I have worked extensively with therapists throughout my adult life and most recently have been unpacking traumatic memories through EMDR, Eye Movement Desensitization and Reprocessing. It is a specific type of therapy which helps us re-program and rewrite the narrative of our lives as we process deep wounds. Through this therapy I have come to realize some significant things as they relate to those who caused the traumas I have endured, and how I have lived with their effects.
One thing my therapist regularly tells me, when I diminish myself or criticize my behavior and/or choices during our sessions, is that time after time as I experienced injury from others and learned patterns which were unhealthy, was that I made the best decision I could at the time with the knowledge I had. It is easy to delve into the negative beliefs we have about ourselves, showing no mercy or grace as we untangle the cycles we have lived through in response to the wounds we carry.

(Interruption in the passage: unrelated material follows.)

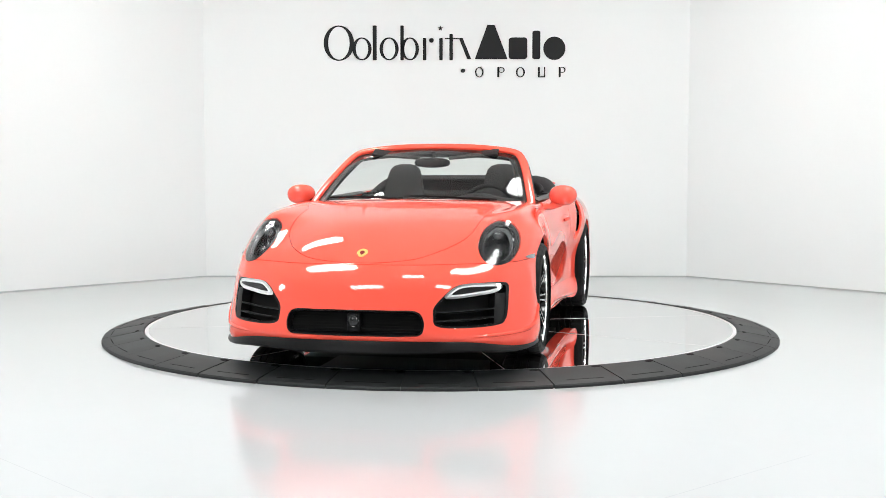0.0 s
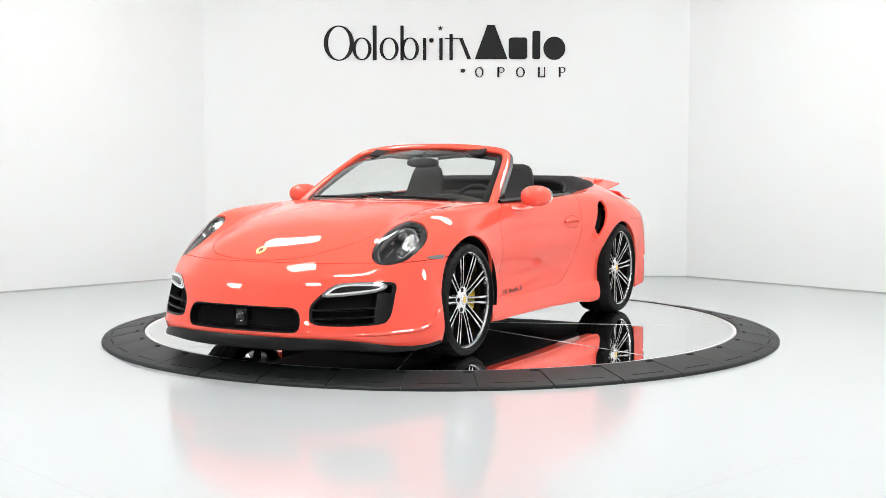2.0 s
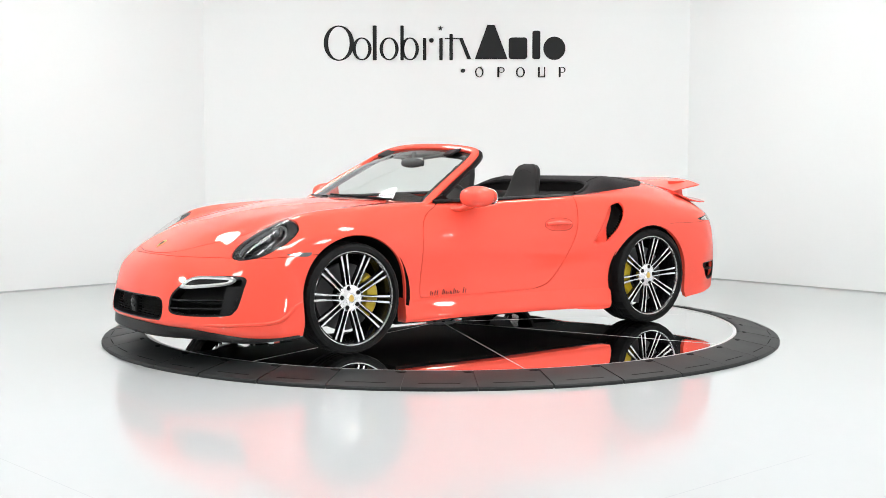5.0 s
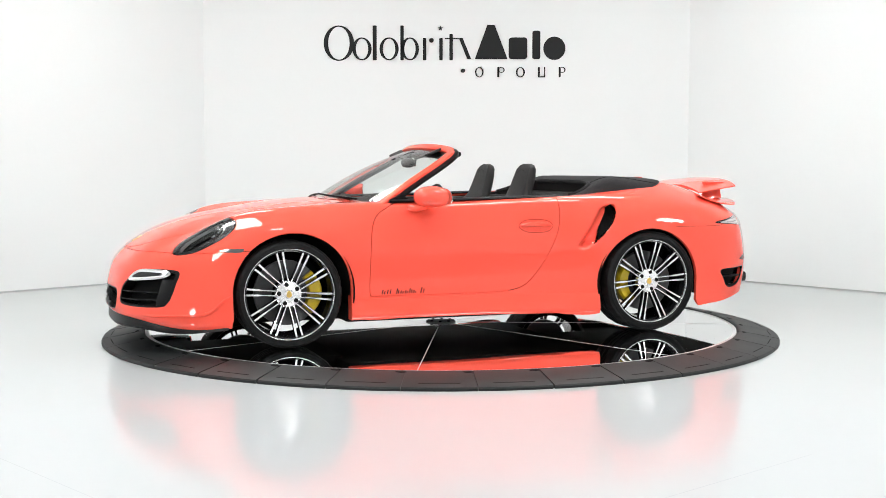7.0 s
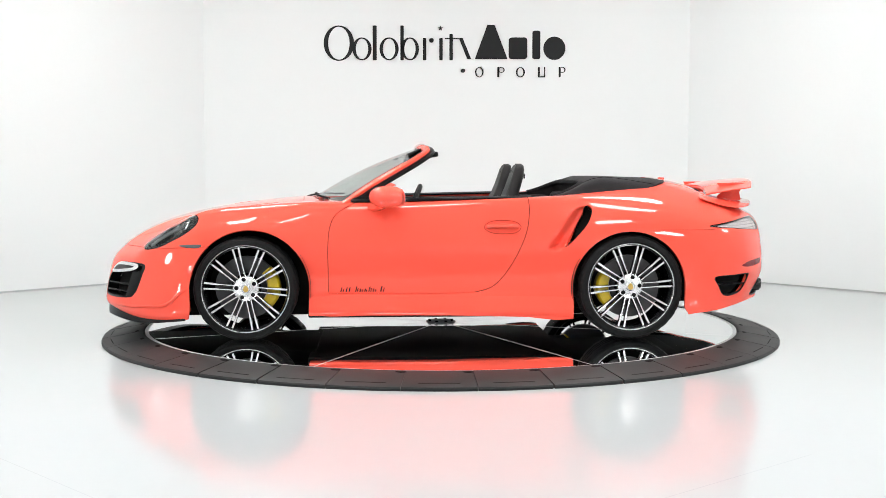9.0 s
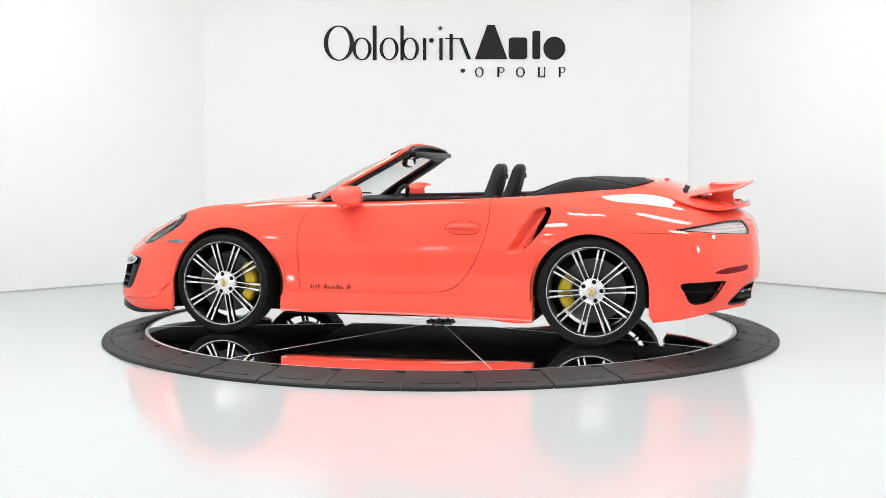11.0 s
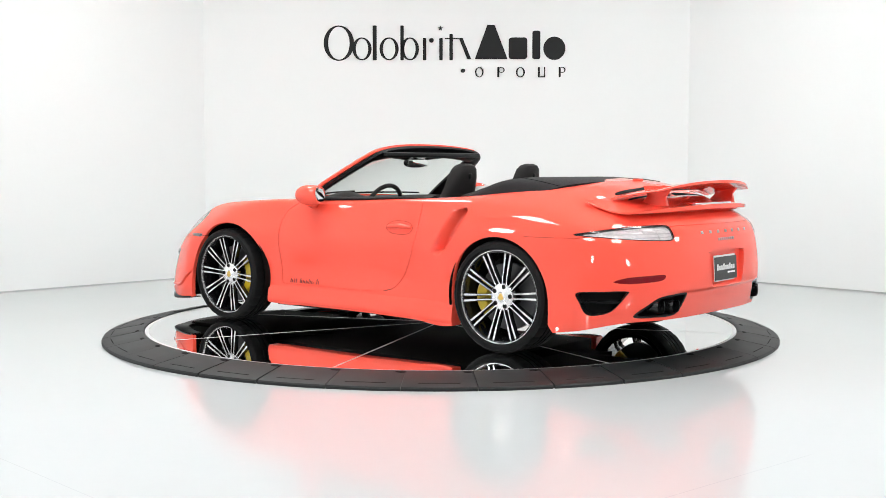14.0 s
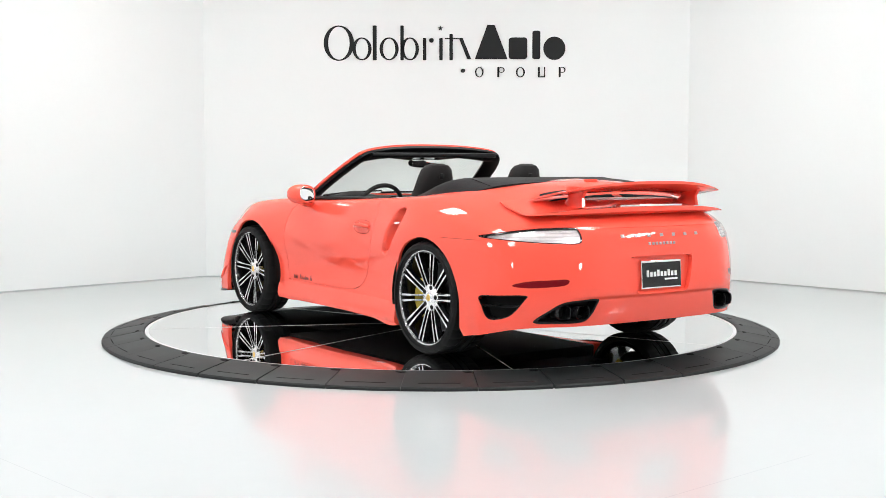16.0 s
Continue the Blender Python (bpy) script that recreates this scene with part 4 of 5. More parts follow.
def front_end(car, got):
    s = got["head"]
    front = lambda V: 1.30 - V[:, 0]
    for sgn in (1, -1):
        f = (lambda q: q) if sgn == 1 else (lambda q: q.mirrored())
        hl = f(s.rim(0.07).shifted(0.0)).mesh("headlight", CLEAR, car, "oval headlight with black bowl and four-point lamp")
        hl.visible_shadow = False
        f(s.shifted(-0.075)).mesh("bowl", GLOSS_BLACK, hl, "gloss black bowl")
        band = s.cut(outline([1, 2], LAMP_F, front, grow=-0.004))[0]
        f(band.cut(outline([1, 2], LAMP_F, front, grow=-0.021))[1].shifted(-0.004).rim(0.06)).mesh("rim", GLOSS_BLACK, hl, "black rim")
        band = band.cut(outline([1, 2], LAMP_F, front, grow=-0.023))[0]
        f(band.cut(outline([1, 2], LAMP_F, front, grow=-0.028))[1].shifted(-0.020).rim(0.02)).mesh("light_guide", LAMP_DIM, hl, "pale light-guide ring")
        for (x, y, z, r) in ((1.622, 0.668, 0.715, 0.037), (1.682, 0.678, 0.617, 0.037)):
            M = Matrix.Translation((x, sgn * y, z)) @ pose(0, 0, 0, 0, 62, sgn * 14)
            part("projector", moved(lathe([(0, 0.022), (r * 0.5, 0.018), (r * 0.82, 0.006), (r * 0.9, -0.004), (r, -0.004), (r * 1.08, -0.012), (r * 1.1, -0.05)], 28, "z"), M), GLOSS_BLACK, hl, "projector with dark bezel")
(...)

When I am able to see my choices this way, as not a good or bad decision but the decision that seemed correct at the time, I am able to be gentler with myself.

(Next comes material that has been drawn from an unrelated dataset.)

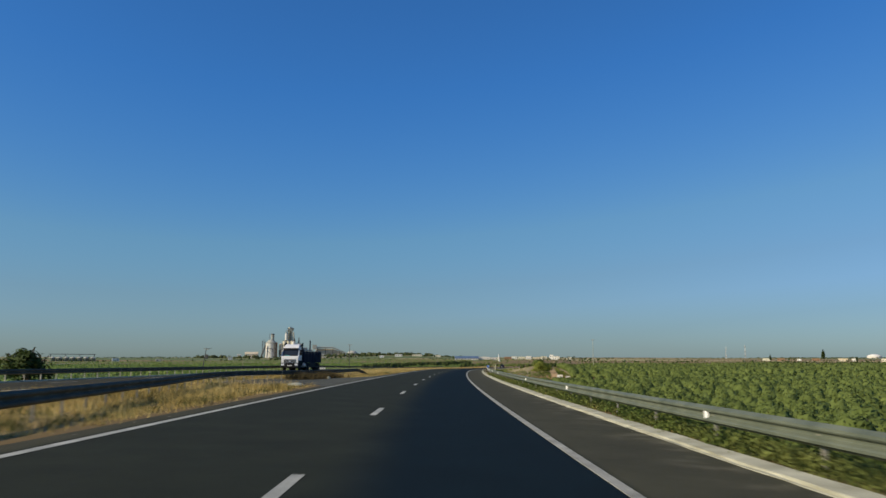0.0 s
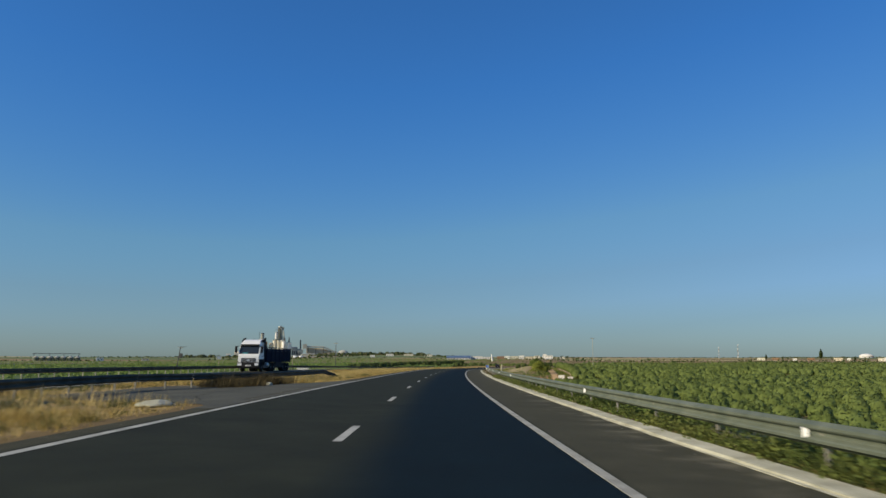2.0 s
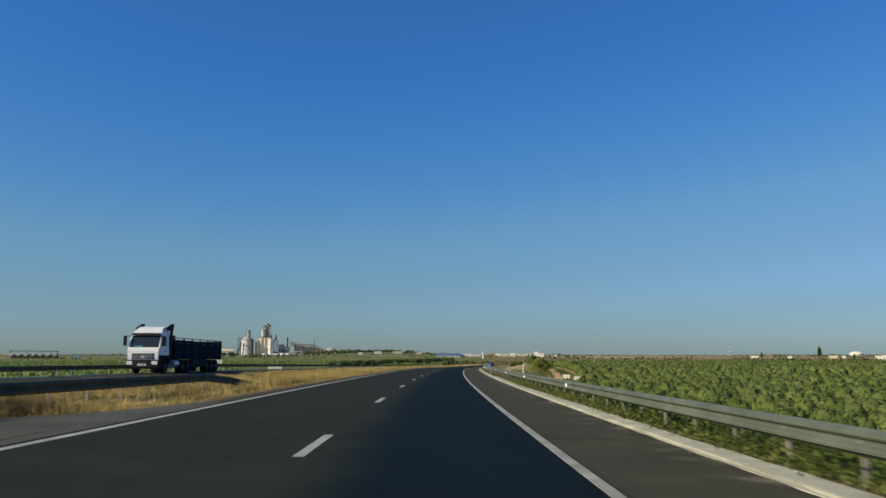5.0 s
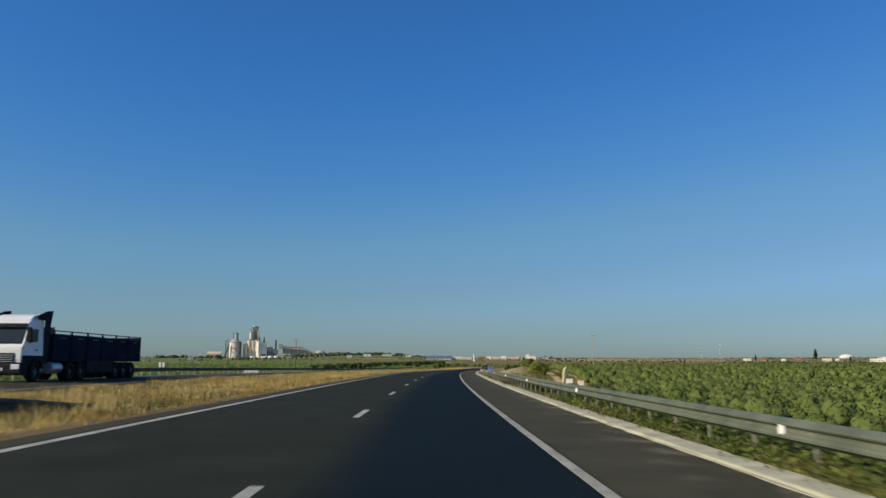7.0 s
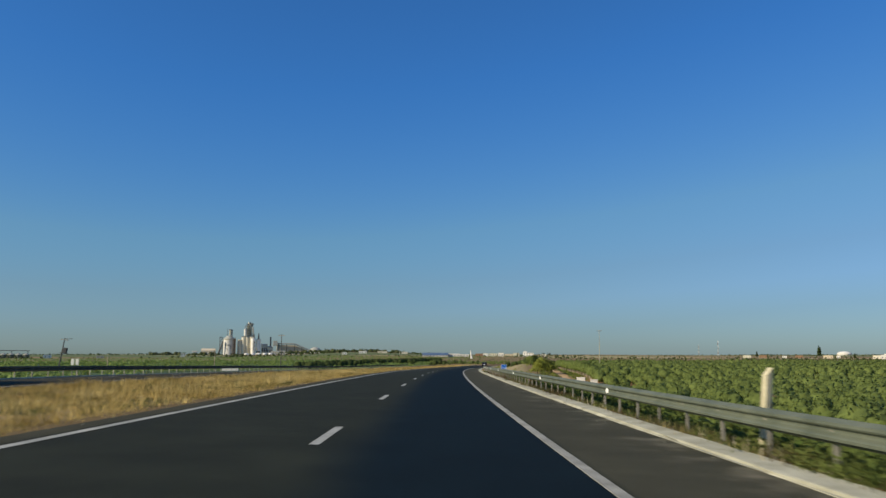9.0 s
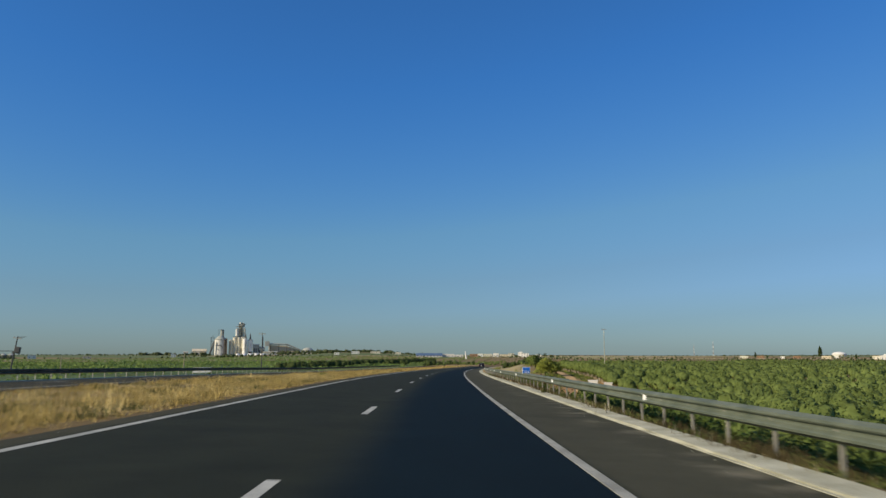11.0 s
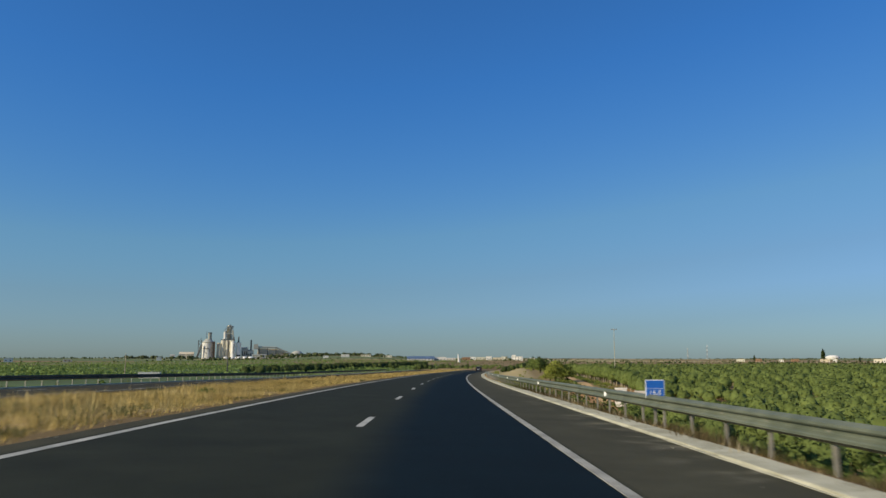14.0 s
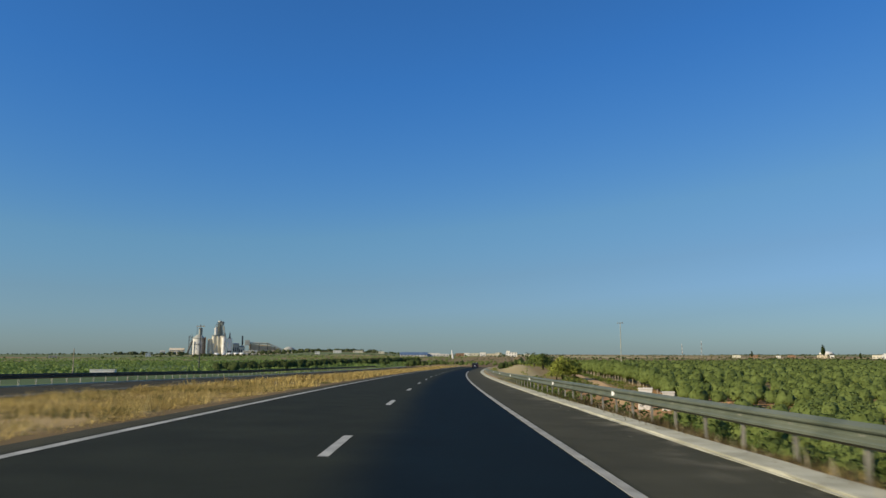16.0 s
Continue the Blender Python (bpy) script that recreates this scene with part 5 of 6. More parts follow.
        part("wheel_arch", prism([(-2.0, 0.7), (-1.9, 1.0), (-1.65, 1.18), (-1.15, 1.18), (-0.9, 1.0), (-0.8, 0.7), (-0.9, 0.7), (-1.0, 0.93), (-1.2, 1.08), (-1.6, 1.08), (-1.8, 0.93), (-1.9, 0.7)],
                                   sx * W - 0.12, sx * W + 0.05), M["black_plastic"], t)
        mir = part("mirror_arm", tube((sx * 1.1, -0.25, 2.78), (sx * 1.42, -0.12, 2.74), 0.03, seg=8), M["black_plastic"], t)
        part("mirror", box(sx * 1.42 - 0.12, sx * 1.42 + 0.12, -0.2, -0.06, 2.05, 2.78), M["black_plastic"], mir, "black mirror housing", bevel=0.03)
    defl = bmesh.new()
    prism([(-0.85, 3.12), (-1.3, 3.40), (-1.9, 3.52), (-2.25, 3.54), (-2.25, 3.3)], -1.0, 1.0, defl)
    part("roof_deflector", defl, M["cab_white"], t, "white roof air deflector", bevel=0.04)
    for sx in (-1, 1):
        # deflector sides lie in shade; that shade is put into a black colour
        part("side_fairing", prism([(-2.15, 0.95), (-2.6, 0.95), (-2.72, 2.95), (-2.95, 3.78), (-2.3, 3.72), (-1.35, 3.42), (-1.5, 3.24), (-2.15, 3.22)], sx * 1.15 - 0.02, sx * 1.15 + 0.02), M["black_plastic"], t, "side fairing with its shade put into black")
    # chassis and trailer
    for sx in (-1, 1):
        part("chassis_beam", box(sx * 0.42 - 0.05, sx * 0.42 + 0.05, -15.9, -0.6, 0.82, 1.05), M["black_plastic"], t)
    part("fuel_tank", tube((-1.0, -2.95, 0.72), (-1.0, -4.1, 0.72), 0.31, seg=18), M["tank_metal"], t, "bare metal fuel tank", smooth=False)
    part("battery_box", box(0.65, 1.2, -4.1, -3.0, 0.45, 1.0), M["grey_plastic"], t)
    part("tool_box", box(0.75, 1.2, -10.1, -8.2, 0.5, 1.0), M["black_plastic"], t)
    part("tool_box", box(-1.2, -0.75, -10.1, -8.2, 0.5, 1.0), M["black_plastic"], t)
    bed = part("trailer_floor", box(-1.22, 1.22, -15.2, -3.0, 1.08, 1.28), M["bed_blue"], t, "dark steel trailer floor")
    for sx in (-1, 1):
        n = 6
        L = 12.2 / n
        for k in range(n):
            y1 = -3.0 - k * L
            part("drop_side", box(sx * 1.22 - 0.025, sx * 1.22 + 0.025, y1 - L + 0.04, y1 - 0.04, 1.26, 2.52), M["bed_blue"], bed, "dark blue steel side panel")
            part("side_post", box(sx * 1.25 - 0.04, sx * 1.25 + 0.04, y1 - 0.05, y1 + 0.05, 1.1, 2.75), M["bed_blue"], bed)
            part("paint_dash", box(sx * 1.262 - 0.004, sx * 1.262 + 0.004, y1 - L * 0.72, y1 - L * 0.36, 2.33, 2.37), M["grey_plastic"], bed, "pale painted dash")
            for z in (1.55, 1.9, 2.25):
                part("panel_rib", box(sx * 1.25 - 0.015, sx * 1.25 + 0.015, y1 - L + 0.12, y1 - 0.12, z - 0.03, z + 0.03), M["bed_blue"], bed)
        part("side_post", box(sx * 1.25 - 0.04, sx * 1.25 + 0.04, -15.23, -15.15, 1.1, 2.75), M["bed_blue"], bed)
        part("top_rail", box(sx * 1.25 - 0.03, sx * 1.25 + 0.03, -15.2, -3.0, 2.69, 2.75), M["grey_plastic"], bed, "worn grey top rail")
    part("headboard", box(-1.24, 1.24, -3.06, -2.98, 1.2, 2.9), M["bed_blue"], bed)
    part("tailboard", box(-1.22, 1.22, -15.25, -15.18, 1.2, 2.7), M["bed_blue"], bed)
    for y in (-1.45, -5.2, -6.55, -11.4, -12.7, -14.0):
        for sx in (-1, 1):
            wheel(t, sx * (1.02 if y > -2 else 0.96), y, 0.51, 0.32 if y > -2 else 0.55)
        part("axle", tube((-0.9, y, 0.51), (0.9, y, 0.51), 0.08, seg=10), M["black_plastic"], t)
    for k in range(3):
        part("mudguard", box(0.68, 1.24, -14.7 + 1.3 * k, -13.4 + 1.3 * k, 1.06, 1.09), M["black_plastic"], t)
    return t


LORRY_S, LORRY_A = 106.8, -21.9
lorry(Matrix.Translation(spot(LORRY_S, LORRY_A) + Vector((0, 0, 0.012))) @ pose(0, 0, 0, 0, 0, 180 - math.degrees(float(line(LORRY_S + 8)[2]))))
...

I can look at the wounds I have caused others, the conflict and pain which exist as humans attempt to live around each other, as the result of patterns of behavior I learned through creating defense mechanisms and protective measures. Even more, I can see often the patterns of brokenness, dysfunction, wounding, and survival which affected the humans who have wounded me, and can see their humanity. Forgiveness is a topic for another day, one which I have written about previously, so I won’t visit that for the sake of this topic. But when I am able to step back, walk through the slow and fast traumas I have experienced with the help of my therapist, based in the depth and protection of God’s mercy, I am able to recognize that none of us are created evil. No one is born with the hatred and anger and brokenness and trauma that are the drivers that give them the potential to hurt others.
We are each made in the image of God. We are created with His intent that we live for and be with Him in eternity. Sin entered the world and we are mortal. We live with the effects of a choice made by our ancestors in a garden thousands of years ago. We witness the temporariness and pain of a fallen world. We experience illness, injury, suffering, temptation, conflict, and vulnerability at the hands of others. Sometimes we experience it at our own hands.
The impoverished people of Southeast Michigan, the women and children in Nicaragua, the desperate Haitians, the mothers of children in hospitals here in the USA. The violent offender on trial for a crime completed in anger. The former friend we have chosen to stop communicating with. The toxic parent or sibling. Each one of these individuals was created for good and is loved by a compassionate God full of the same grace we beg for when we ask for His intervention.
In recognizing the intent of our God when He created the world, and in the sacrifice He completed for our sake, perhaps we can each begin to see His image in the depths of the hearts which have caused pain to ours. Those hearts were broken by trauma or illness or circumstance, and those individuals could not visualize a healthy way out of their situations. We have suffered as a result. However, when we choose to look more deeply at their histories, the choices made around them and for them, and the God who always intends for the best possible outcome but leaves it up to us to choose, we can begin to recognize His presence.